→ Input:
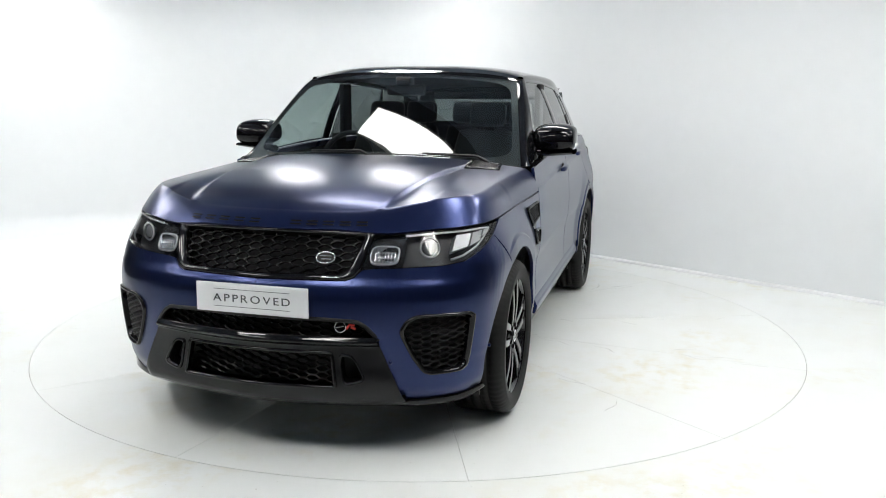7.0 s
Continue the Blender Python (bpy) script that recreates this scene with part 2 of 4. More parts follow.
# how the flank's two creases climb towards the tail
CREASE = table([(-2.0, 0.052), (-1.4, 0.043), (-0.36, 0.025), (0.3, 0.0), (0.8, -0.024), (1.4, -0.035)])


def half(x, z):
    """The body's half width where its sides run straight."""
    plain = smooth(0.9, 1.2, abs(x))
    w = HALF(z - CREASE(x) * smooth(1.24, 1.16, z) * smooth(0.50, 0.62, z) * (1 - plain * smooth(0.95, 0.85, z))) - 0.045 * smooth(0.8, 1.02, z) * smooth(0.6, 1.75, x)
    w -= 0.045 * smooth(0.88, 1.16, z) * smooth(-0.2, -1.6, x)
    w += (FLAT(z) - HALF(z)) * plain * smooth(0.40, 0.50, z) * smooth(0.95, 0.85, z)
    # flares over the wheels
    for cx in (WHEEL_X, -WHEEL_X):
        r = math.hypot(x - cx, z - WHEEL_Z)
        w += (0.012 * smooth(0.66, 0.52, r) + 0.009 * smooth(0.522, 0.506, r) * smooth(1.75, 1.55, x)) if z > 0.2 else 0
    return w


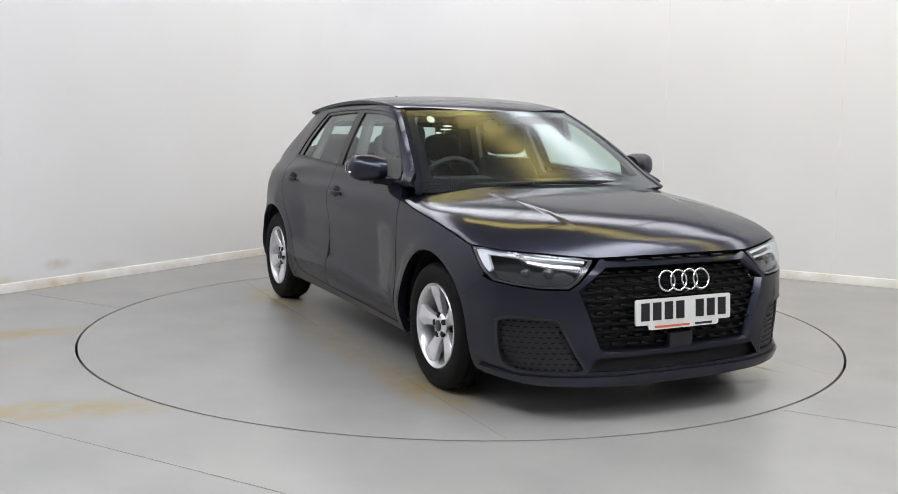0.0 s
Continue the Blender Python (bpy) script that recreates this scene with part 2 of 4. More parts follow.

→ Job: Quote the entries in full. Any image among them is to be omitted from the copy.

→ Complete answer:
7.0 s
Continue the Blender Python (bpy) script that recreates this scene with part 2 of 4. More parts follow.
# how the flank's two creases climb towards the tail
CREASE = table([(-2.0, 0.052), (-1.4, 0.043), (-0.36, 0.025), (0.3, 0.0), (0.8, -0.024), (1.4, -0.035)])


def half(x, z):
    """The body's half width where its sides run straight."""
    plain = smooth(0.9, 1.2, abs(x))
    w = HALF(z - CREASE(x) * smooth(1.24, 1.16, z) * smooth(0.50, 0.62, z) * (1 - plain * smooth(0.95, 0.85, z))) - 0.045 * smooth(0.8, 1.02, z) * smooth(0.6, 1.75, x)
    w -= 0.045 * smooth(0.88, 1.16, z) * smooth(-0.2, -1.6, x)
    w += (FLAT(z) - HALF(z)) * plain * smooth(0.40, 0.50, z) * smooth(0.95, 0.85, z)
    # flares over the wheels
    for cx in (WHEEL_X, -WHEEL_X):
        r = math.hypot(x - cx, z - WHEEL_Z)
        w += (0.012 * smooth(0.66, 0.52, r) + 0.009 * smooth(0.522, 0.506, r) * smooth(1.75, 1.55, x)) if z > 0.2 else 0
    return w


0.0 s
Continue the Blender Python (bpy) script that recreates this scene with part 2 of 4. More parts follow.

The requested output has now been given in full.